-- Start SUPPLIED MATERIAL --

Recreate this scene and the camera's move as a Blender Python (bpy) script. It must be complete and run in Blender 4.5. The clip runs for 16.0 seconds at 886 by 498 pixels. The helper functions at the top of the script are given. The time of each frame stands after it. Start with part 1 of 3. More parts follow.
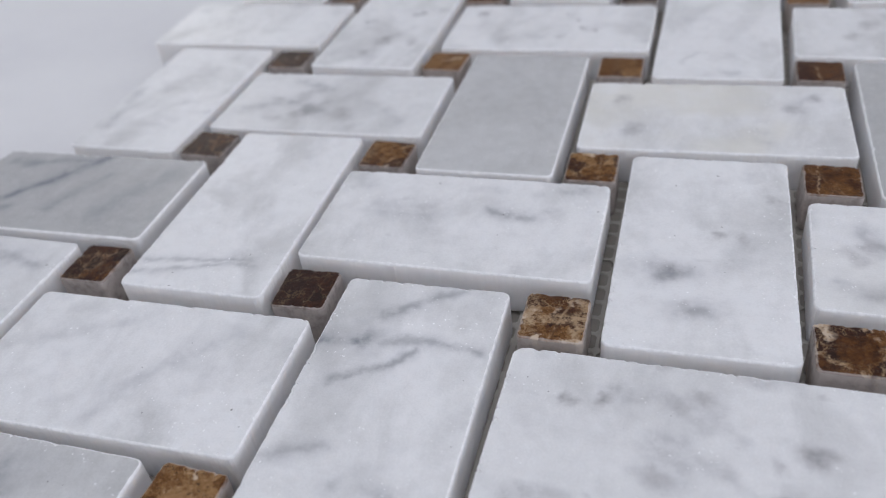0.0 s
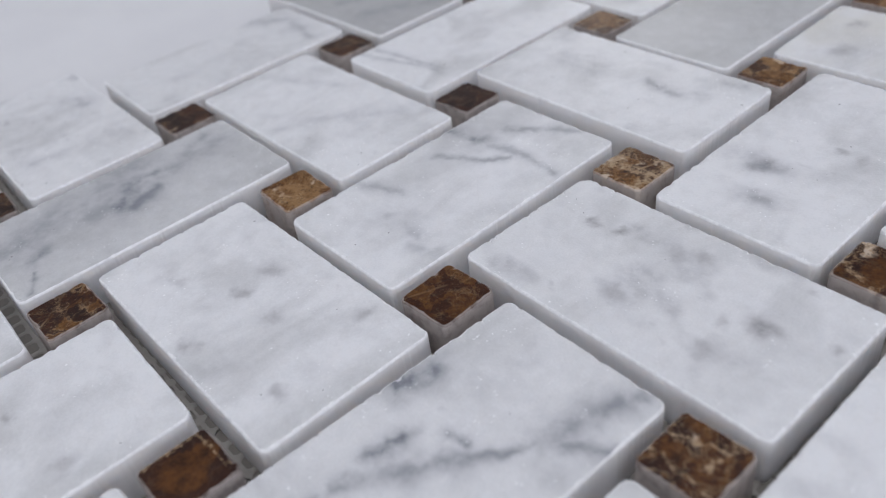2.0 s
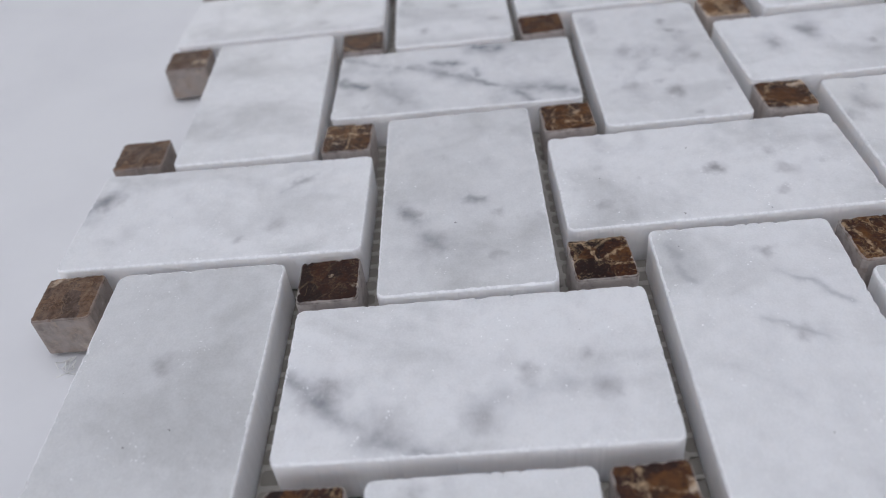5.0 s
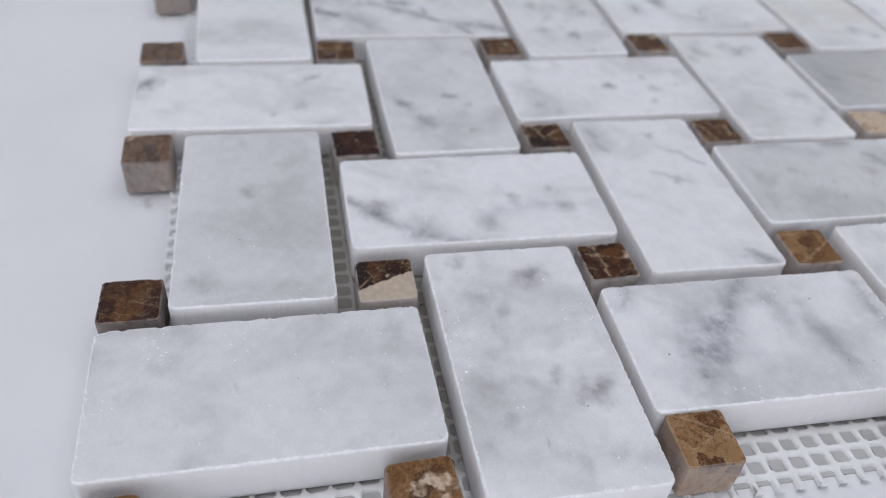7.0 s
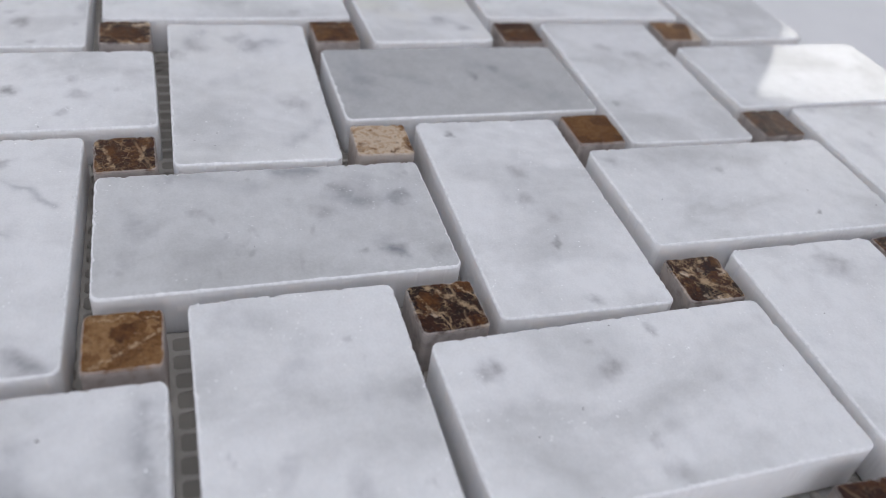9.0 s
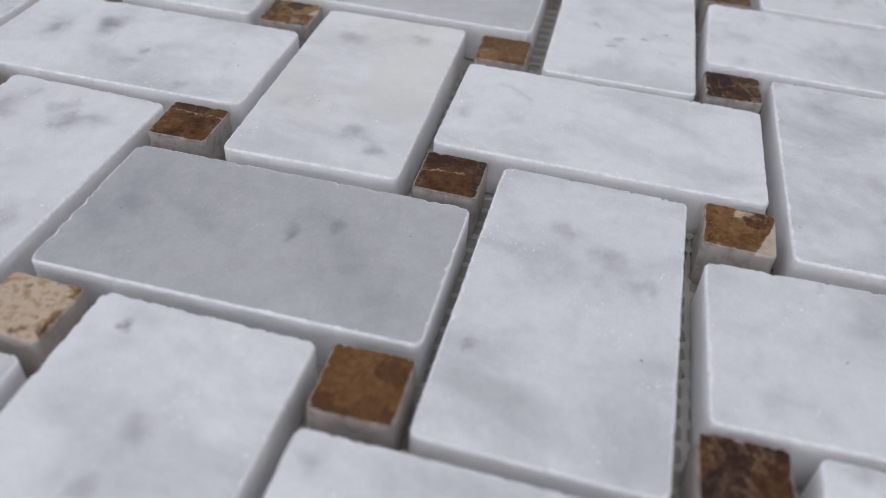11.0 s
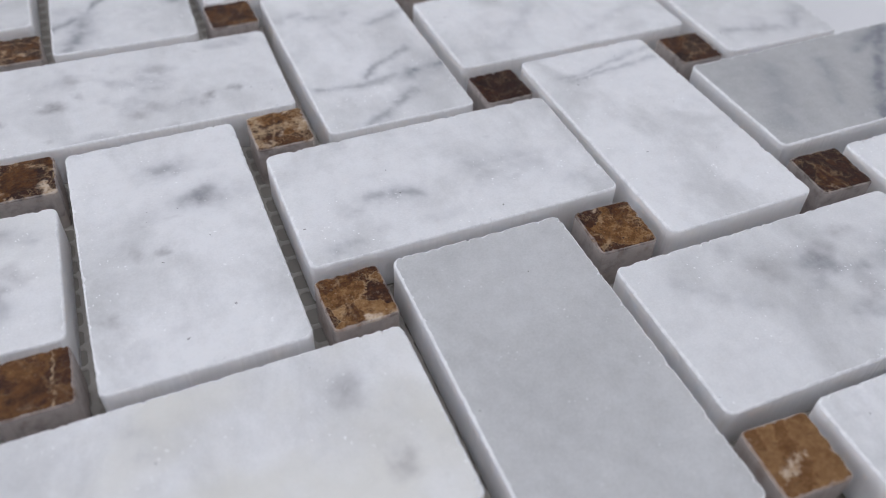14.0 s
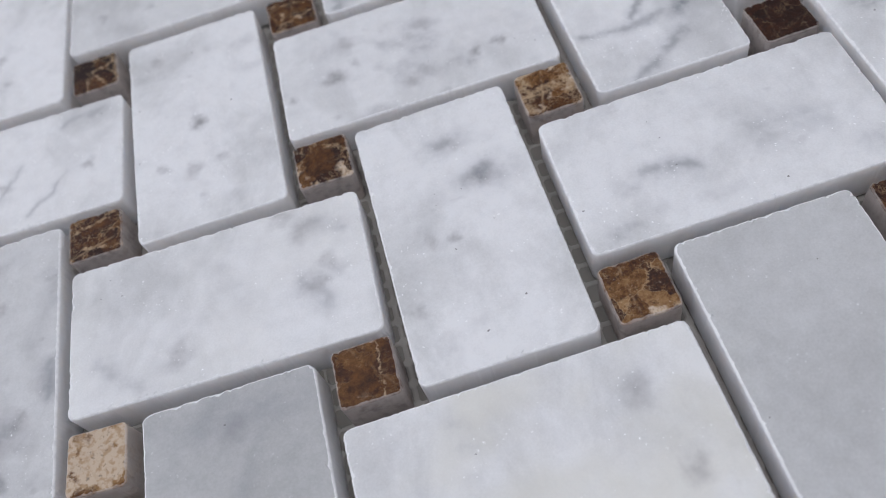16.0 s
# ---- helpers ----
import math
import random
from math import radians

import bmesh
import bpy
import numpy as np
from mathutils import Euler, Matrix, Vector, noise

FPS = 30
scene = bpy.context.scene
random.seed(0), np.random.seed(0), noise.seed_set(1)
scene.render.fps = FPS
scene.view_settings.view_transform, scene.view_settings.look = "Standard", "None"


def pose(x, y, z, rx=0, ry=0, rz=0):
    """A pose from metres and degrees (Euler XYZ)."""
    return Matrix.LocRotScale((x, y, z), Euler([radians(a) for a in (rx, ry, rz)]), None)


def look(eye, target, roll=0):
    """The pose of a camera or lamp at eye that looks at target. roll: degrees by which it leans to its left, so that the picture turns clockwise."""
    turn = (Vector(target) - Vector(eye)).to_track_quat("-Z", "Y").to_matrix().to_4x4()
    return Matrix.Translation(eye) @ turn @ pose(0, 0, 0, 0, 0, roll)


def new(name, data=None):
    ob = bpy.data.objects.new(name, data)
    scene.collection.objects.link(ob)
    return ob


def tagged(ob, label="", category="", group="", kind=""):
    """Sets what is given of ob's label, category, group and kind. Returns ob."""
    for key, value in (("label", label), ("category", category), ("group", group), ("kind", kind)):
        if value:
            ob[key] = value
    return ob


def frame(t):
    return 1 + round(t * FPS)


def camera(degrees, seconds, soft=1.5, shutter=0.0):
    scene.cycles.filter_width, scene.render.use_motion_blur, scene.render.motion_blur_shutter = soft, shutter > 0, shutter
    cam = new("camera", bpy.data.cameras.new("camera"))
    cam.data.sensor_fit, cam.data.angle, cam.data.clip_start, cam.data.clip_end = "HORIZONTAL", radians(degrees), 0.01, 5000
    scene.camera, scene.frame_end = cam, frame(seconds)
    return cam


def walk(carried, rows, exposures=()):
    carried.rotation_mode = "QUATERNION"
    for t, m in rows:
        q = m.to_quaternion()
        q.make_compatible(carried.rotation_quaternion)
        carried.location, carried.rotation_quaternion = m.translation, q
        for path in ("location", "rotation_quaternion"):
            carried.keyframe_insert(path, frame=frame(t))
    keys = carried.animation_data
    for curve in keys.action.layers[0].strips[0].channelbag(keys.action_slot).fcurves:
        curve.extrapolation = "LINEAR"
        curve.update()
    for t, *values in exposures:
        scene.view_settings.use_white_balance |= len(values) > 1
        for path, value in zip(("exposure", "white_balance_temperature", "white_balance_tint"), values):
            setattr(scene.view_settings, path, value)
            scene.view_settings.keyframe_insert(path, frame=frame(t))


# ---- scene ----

-- End SUPPLIED MATERIAL --

Transcribe nothing but the lines from the line with "scene.render.fps = FPS" through the line with "turn = (Vector(target)", reproducing each exactly.

scene.render.fps = FPS
scene.view_settings.view_transform, scene.view_settings.look = "Standard", "None"


def pose(x, y, z, rx=0, ry=0, rz=0):
    """A pose from metres and degrees (Euler XYZ)."""
    return Matrix.LocRotScale((x, y, z), Euler([radians(a) for a in (rx, ry, rz)]), None)


def look(eye, target, roll=0):
    """The pose of a camera or lamp at eye that looks at target. roll: degrees by which it leans to its left, so that the picture turns clockwise."""
    turn = (Vector(target) - Vector(eye)).to_track_quat("-Z", "Y").to_matrix().to_4x4()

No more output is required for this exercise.